Wegen eines Hacks sind Kryptowährungen wieder in den Nachrichten. Deren Probleme liegen jedoch viel tiefer und reichen viel weiter. Ein paar der Probleme und Hintergründe, und warum man bei Bitcoin und co. Genauer hinschauen und vorsichtig sein sollte.
Bei einem Hack der Blockchain-Plattform Ronin Network wurde Kryptowährung im Wert von 620 Millionen Dollar gestohlen. Tausende, eventuell sogar Millionen Menschen könnten betroffen sein.
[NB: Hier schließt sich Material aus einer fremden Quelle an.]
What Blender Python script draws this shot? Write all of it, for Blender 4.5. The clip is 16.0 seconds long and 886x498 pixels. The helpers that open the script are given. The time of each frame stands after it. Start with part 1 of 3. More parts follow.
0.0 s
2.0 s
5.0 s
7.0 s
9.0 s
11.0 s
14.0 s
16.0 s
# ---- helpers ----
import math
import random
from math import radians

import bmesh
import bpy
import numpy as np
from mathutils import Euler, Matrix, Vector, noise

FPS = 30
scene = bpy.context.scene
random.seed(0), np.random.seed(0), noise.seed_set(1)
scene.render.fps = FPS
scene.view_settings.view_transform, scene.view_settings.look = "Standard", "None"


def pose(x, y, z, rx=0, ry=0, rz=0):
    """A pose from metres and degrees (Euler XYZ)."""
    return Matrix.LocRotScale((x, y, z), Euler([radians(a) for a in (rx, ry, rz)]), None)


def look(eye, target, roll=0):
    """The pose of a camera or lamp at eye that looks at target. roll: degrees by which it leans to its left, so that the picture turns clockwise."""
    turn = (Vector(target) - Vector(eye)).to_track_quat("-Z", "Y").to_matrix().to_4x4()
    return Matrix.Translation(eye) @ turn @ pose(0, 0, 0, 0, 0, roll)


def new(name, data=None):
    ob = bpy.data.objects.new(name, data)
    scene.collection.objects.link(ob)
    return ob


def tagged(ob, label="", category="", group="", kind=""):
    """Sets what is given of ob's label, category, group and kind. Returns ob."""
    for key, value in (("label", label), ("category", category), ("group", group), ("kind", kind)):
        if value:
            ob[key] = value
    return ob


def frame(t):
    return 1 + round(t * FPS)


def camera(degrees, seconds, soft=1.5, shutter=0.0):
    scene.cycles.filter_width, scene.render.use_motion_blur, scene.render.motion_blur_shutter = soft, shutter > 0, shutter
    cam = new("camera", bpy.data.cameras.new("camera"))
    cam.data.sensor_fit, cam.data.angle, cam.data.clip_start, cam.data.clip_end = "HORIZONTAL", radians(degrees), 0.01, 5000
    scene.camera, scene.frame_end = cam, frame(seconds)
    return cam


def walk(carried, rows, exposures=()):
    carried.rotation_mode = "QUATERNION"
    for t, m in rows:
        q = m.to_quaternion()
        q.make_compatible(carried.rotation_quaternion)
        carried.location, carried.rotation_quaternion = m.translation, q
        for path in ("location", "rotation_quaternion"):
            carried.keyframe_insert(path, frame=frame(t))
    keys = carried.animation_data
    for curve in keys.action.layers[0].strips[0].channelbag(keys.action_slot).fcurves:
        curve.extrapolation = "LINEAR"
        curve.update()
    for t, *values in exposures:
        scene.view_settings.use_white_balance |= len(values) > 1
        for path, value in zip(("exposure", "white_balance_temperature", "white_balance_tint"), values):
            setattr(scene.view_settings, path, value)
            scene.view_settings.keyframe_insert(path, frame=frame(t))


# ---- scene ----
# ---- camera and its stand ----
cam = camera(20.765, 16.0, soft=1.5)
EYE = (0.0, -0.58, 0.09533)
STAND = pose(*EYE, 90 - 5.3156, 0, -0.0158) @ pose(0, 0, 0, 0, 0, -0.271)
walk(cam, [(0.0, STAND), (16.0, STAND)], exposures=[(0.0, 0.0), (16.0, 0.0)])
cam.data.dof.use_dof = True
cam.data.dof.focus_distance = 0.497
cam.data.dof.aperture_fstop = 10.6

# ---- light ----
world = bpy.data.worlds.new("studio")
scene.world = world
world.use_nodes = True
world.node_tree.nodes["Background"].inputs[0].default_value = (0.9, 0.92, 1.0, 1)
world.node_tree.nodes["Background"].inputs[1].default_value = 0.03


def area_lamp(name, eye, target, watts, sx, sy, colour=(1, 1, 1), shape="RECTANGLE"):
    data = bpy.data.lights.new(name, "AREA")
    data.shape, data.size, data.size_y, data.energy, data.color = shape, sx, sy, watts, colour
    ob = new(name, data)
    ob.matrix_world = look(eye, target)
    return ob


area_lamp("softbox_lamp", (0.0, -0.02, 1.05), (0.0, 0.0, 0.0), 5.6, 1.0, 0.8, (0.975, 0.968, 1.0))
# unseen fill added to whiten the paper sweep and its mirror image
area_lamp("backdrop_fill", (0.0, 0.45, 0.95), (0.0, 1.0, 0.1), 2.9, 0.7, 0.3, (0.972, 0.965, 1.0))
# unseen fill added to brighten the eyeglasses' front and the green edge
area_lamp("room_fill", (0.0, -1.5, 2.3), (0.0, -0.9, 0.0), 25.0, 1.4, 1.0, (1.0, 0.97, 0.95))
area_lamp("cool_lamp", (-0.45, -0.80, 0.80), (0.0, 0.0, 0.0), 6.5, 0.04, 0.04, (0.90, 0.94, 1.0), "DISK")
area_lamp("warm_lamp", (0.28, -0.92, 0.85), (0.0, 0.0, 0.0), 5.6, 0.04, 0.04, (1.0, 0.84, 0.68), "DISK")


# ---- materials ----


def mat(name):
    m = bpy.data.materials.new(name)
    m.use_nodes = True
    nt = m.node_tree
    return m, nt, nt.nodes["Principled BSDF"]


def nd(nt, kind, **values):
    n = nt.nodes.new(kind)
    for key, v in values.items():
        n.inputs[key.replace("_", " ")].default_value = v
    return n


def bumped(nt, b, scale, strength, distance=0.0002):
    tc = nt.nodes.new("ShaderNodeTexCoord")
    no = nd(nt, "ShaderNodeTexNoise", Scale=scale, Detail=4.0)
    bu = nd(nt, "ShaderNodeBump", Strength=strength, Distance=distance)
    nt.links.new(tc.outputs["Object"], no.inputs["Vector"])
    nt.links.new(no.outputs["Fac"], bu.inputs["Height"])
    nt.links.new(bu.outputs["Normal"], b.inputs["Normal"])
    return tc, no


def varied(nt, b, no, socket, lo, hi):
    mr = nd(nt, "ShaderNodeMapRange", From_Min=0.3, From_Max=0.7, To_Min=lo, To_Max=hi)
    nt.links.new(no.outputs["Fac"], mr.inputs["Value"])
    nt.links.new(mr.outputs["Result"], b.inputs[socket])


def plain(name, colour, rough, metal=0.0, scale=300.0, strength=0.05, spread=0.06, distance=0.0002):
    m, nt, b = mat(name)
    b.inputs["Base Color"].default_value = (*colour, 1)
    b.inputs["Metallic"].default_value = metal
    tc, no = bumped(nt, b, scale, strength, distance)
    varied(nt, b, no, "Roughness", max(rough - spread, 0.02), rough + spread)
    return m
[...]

Das wohl bekannteste Angebot von Ronin Network ist das Spiel Axie Infinity, bei dem Spieler:innen echtes Geld investieren und in Form von Kryptowährung auch erspielen können – ein System das sich play-to-earn nennt. Ronin Network sei bemüht, sowohl die Sicherheitslücke, die zum Hack geführt hat, zu schließen, als auch die Verantwortlichen zu finden, und Schäden zu beheben. So viel zu den grundsätzlichen Fakten. Doch das Thema ist ein weit größeres.
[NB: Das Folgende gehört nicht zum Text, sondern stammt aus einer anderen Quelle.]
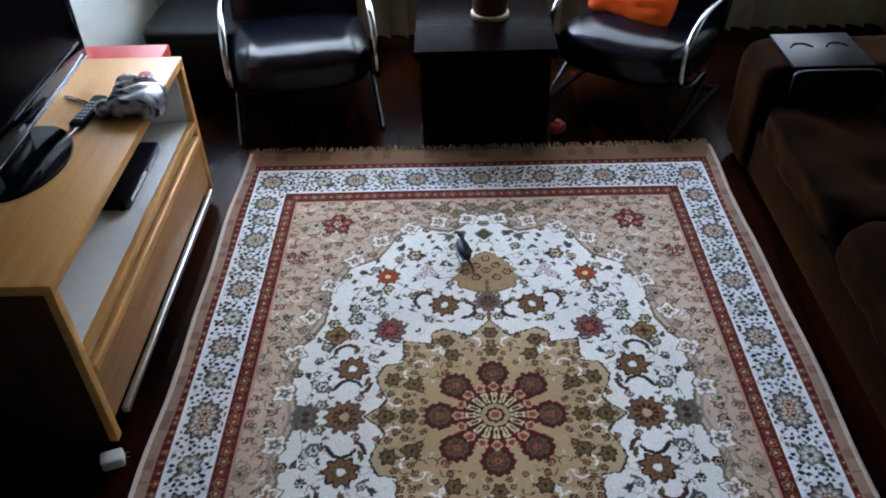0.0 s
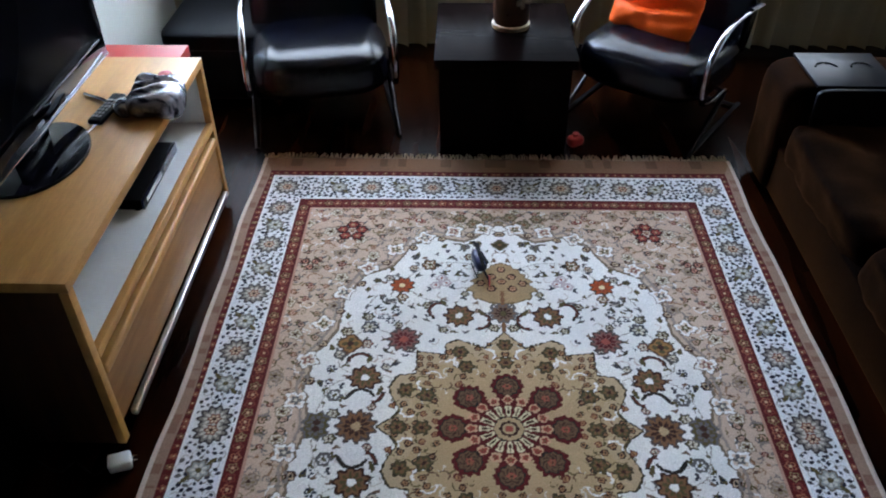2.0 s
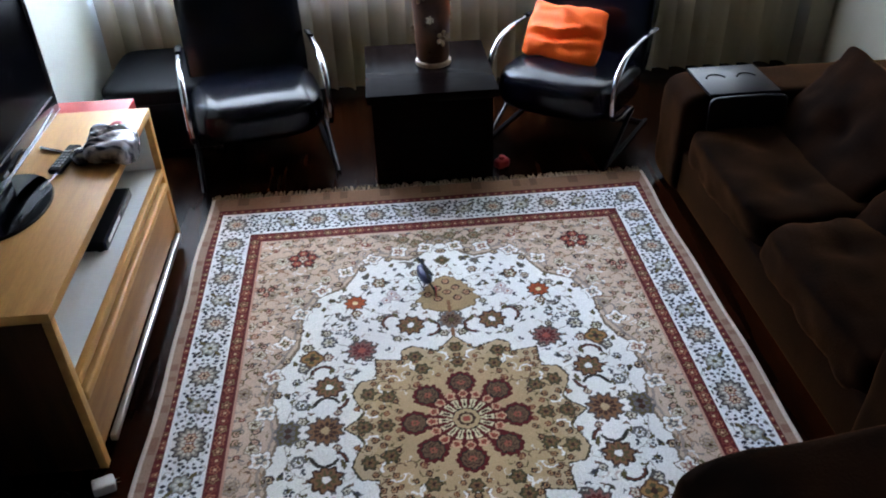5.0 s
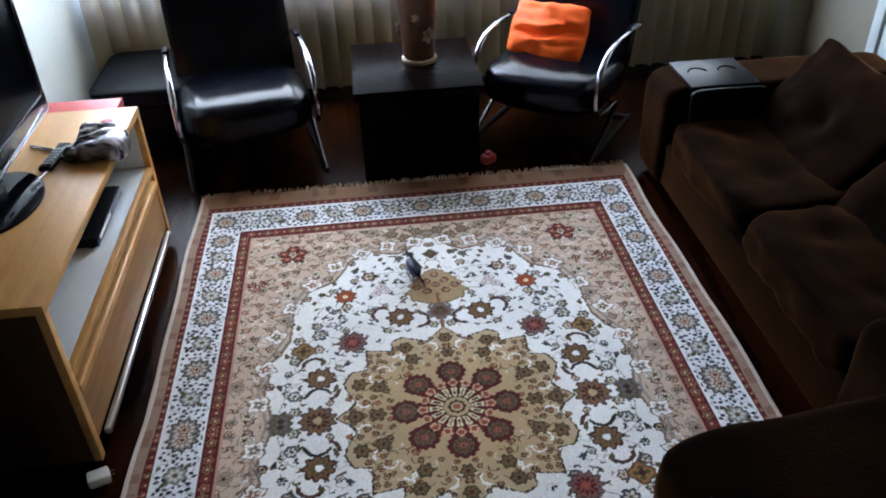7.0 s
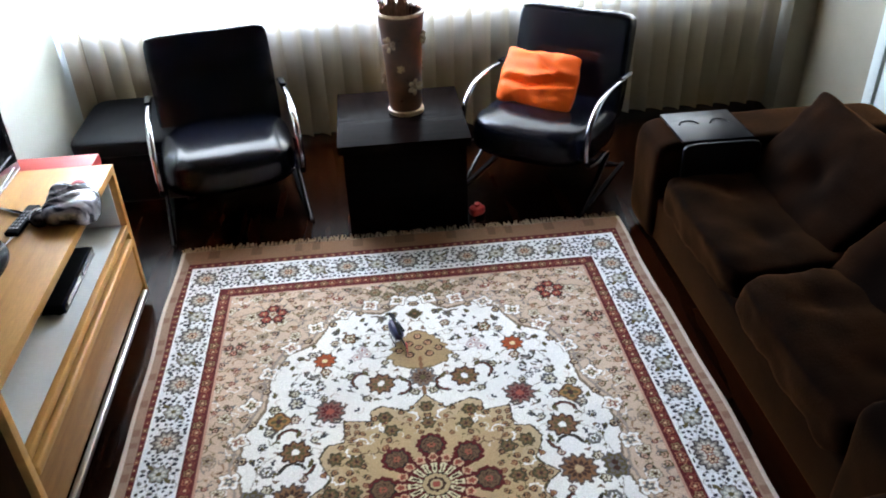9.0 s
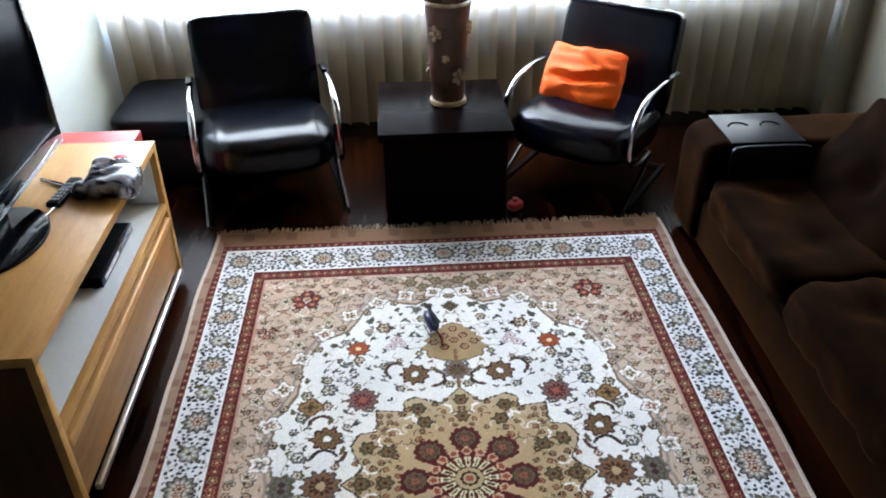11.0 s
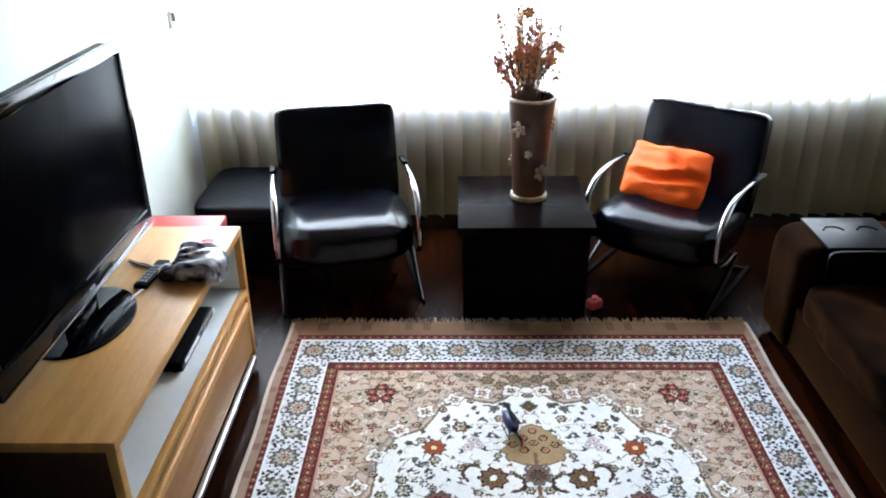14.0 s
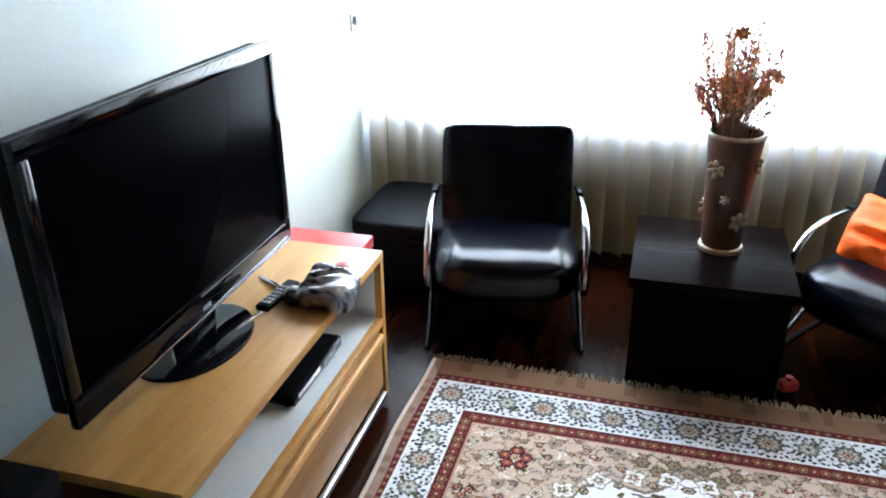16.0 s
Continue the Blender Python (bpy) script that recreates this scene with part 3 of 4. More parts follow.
def flower_vase():
    v = thing("vase", Matrix.Translation((0.062, 0.380, 0.440)) @ Matrix.Diagonal((0.97, 0.97, 0.965, 1)), "tall brown ceramic vase with raised cream flowers", "vase")
    body = [(0, 0.012), (0.072, 0.012), (0.076, 0.03), (0.079, 0.10), (0.086, 0.25), (0.095, 0.38), (0.103, 0.455), (0.104, 0.468), (0.094, 0.468), (0.086, 0.38), (0.066, 0.05), (0, 0.03)]
    part("body", lathe(body, 40), M_VASE, v)
    part("foot_ring", lathe([(0, 0), (0.083, 0), (0.085, 0.008), (0.083, 0.018), (0.075, 0.022), (0, 0.022)], 40), M_CREAM, v)
    part("rim", lathe([(0.099, 0.462), (0.108, 0.462), (0.110, 0.470), (0.106, 0.477), (0.096, 0.475)], 40), M_CREAM, v)
    r2 = random.Random(8)
    for a, z, size in ((-128, 0.345, 0.048), (-25, 0.36, 0.042), (-62, 0.145, 0.050), (-100, 0.235, 0.026), (40, 0.2, 0.045), (150, 0.15, 0.045), (110, 0.34, 0.045)):
        rad = 0.081 + 0.014 * z / 0.38
        at = pose(0, 0, z, 0, 0, a) @ Matrix.Translation((rad, 0, 0)) @ pose(0, 0, 0, 0, 90, 0)
        fl = bmesh.new()
        pieces = []
        for k in range(6):
            ang = k * 60 + r2.uniform(-10, 10)
            pieces.append(pad(size * 0.62, size * 0.44, 0.012, 2.2, 3, m=at @ pose(0, 0, 0, 0, 0, ang) @ pose(size * 0.52, 0, 0, 0, -14, 0)))
        pieces.append(pad(size * 0.42, size * 0.42, 0.018, 2.2, 3, m=at))
        fl.free()
        part("relief_flower", join(*pieces), M_CREAM, v)
    bunch = thing("dried_flowers", Matrix.Translation((0.040, 0.380, 0.508)) @ Matrix.Diagonal((1.0, 1.0, 0.96, 1)), "bunch of dried red and cream flowers in the vase", "flowers")
    rs = random.Random(21)
    for k in range(74):
        a, lean = rs.uniform(0, 2 * math.pi), rs.uniform(0.02, 1.0) ** 0.6
        top = rs.uniform(0.58, 0.86) - 0.06 * lean
        tip = Vector((math.cos(a) * 0.20 * lean, math.sin(a) * 0.15 * lean, top))
        root = Vector((math.cos(a) * 0.03, math.sin(a) * 0.03, 0.0))
        mid = Vector((math.cos(a) * 0.075 * lean, math.sin(a) * 0.075 * lean, 0.40))
        path = smooth_path([root, mid, mid.lerp(tip, 0.55), tip], 6)
        stem = part("stem", tube(path, 0.0030, sides=5, taper=lambda q: 1 - 0.5 * q), M_STEM, bunch)
        bm = bmesh.new()
        n = rs.randint(38, 58)
        for q in range(n):
            f = 0.56 + 0.44 * q / n
            c = path[min(int(f * (len(path) - 1)), len(path) - 1)] + Vector((rs.gauss(0, 0.0085), rs.gauss(0, 0.0085), rs.gauss(0, 0.012)))
            s = rs.uniform(0.005, 0.012)
            rot = Euler((rs.uniform(0, 6), rs.uniform(0, 6), rs.uniform(0, 6))).to_matrix()
            vs = [bm.verts.new(c + rot @ Vector(p) * s) for p in ((-1, 0, 0), (0, -0.55, 0.18), (1, 0, 0), (0, 0.55, 0.18))]
            bm.faces.new(vs)
        lm = M_DRY_CREAM if lean < 0.55 and k % 3 else (M_DRY_RED, M_DRY_RED, M_DRY_ORANGE)[k % 3]
        tagged(part("leaf_spray", bm, lm, stem), kind="stuff")
    for x, y, z in ((-0.01, -0.05, 0.77), (0.085, -0.07, 0.58), (-0.05, -0.08, 0.60), (0.12, -0.02, 0.62)):
        at = Matrix.Translation((x, y, z)) @ pose(0, 0, 0, 62, 0, x * 300)
        stem = part("stem", tube(smooth_path([(x * 0.2, y * 0.2, 0), (x * 0.7, y * 0.7, z * 0.6), (x, y + 0.004, z - 0.006)], 5), 0.0024, sides=5), M_STEM, bunch)
        part("blossom", join(*[pad(0.030, 0.018, 0.006, 2.2, 2, m=at @ pose(0, 0, 0, 0, 0, g * 51) @ pose(0.016, 0, 0, 0, -25, 0)) for g in range(7)],
                             pad(0.016, 0.016, 0.012, 2.2, 2, m=at)), M_DRY_ORANGE, stem)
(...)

Der Hack ist der zweitgrößte, der Kryptowährung betrifft, nur der Hack bei Poly Network im August 2021 war mit 611 Millionen Dollar größer. Aber ist 611 Millionen nicht weniger als 620 Millionen? Ja. Die Höhe bezieht sich jedoch auf den Wert zum Zeitpunkt des Hacks, was für Ronin Network bedeutet, dass „nur“ Kryptowährung im Wert von 540 Millionen Dollar gestohlen wurde. Neben einem geringeren Wert an sogenannten „Stablecoins“, deren Wert sich am US-Dollar orientiert wurden nämlich 176,000 ether Coins wurden gestohlen, einer dieser Coins war am 23. März, dem Tag des Hacks knapp 2.700 Dollar Wert, 620 Millionen Dollar sind ein Höchstwert vom 29. März in Höhe von 3.150 Dollar pro Coin. Das sind jetzt erstmal viele Zahlen, und genau das ist eins der Probleme von Kryptowährung: Besonders oft wird – aus Kreisen der Anhänger:innen – die Unabhängigkeit von Banken und Regierungen angepriesen, die Kryptowährungen zu einer besseren Alternative regulären Währungen (ohne inhärenten Wert, nur als Tauschmittel dienende Währungen nennen sich Fiatgeld) mache. Eine Währung, deren Wert zwischen der Bestätigung eines Kaufes und dem Eingang des „Geldes“ beim Verkäufer derart im Wert fluktuiert, kann jedoch nicht als Alternative ernst genommen werden. Viel mehr sind Kryptowährungen, und die sogenannten NFTs (Non-fungible Tokens) die seit einer Weile von sich reden machen, in der Realität meist nur ein weiteres Spekulationsgut für große Anleger:innen. Die großen Erzählungen vom aufstrebenden „kleinen Mann“, der sich gegen die böse Wallstreet wehrt und in Krypto investiert, ist ein Märchen. Ein Großteil der Kryptowährung, und NFTs, gehören „whales“, Entitäten, die über eine Millionen Dollar in Kryptowährung besitzen. Dazu gehören dieselben fragwürdigen Investor:innen wie in anderen Finanzgeschäften, in einigen Fällen sogar Personen, die wegen Betrugsmaschen vom Handel an der Börse gesperrt sind. Als wäre das nicht genug, wird für das „mining“ von Kryptowährung – der Prozess, mit dem sie durch leistungsintensive Arbeit von Rechnern „hergestellt“ wird – eine Unmenge an Strom verbraucht. Mitte letzten Jahres verbrauchte allein Bitcoin 110 Terrawattstunden pro Jahr. 0,55 Prozent der weltweiten Gesamtproduktion an Strom, ungefähr so viel wie Schweden. Und das nicht etwa für etwas, was in irgendeiner Weise auch nur den geringsten praktischen Nutzen hätte, sondern für ein weiteres Spielzeug der Reichen.
Mit einer in-group/out-group Mentalität, typischem Lingo, großen online Communities und versprechen von Reichtum und WAGMI (We All Gonna Make It) hat sich Kryptowährung und das System der Blockchain längst zu einer Art Subkultur gemustert. Eine Subkultur, die jedoch wenig subvertiert. Die Leidtragenden sind oft die, die man mit solchen Versprechen anlockt, die jedoch kein großes Startkapital haben. Oder die Menschen, die derzeit in den Philippinen als Vollzeitjob für geringe Löhne Axie Infinity, das Spiel von Ronin Network, spielen, oft genug im Auftrag von Großinvestoren. Mich wundert es wenig, dass sich Kryptowährung somit äußerst schnell als weiteres Werkzeug des Neokolonialismus etabliert hat.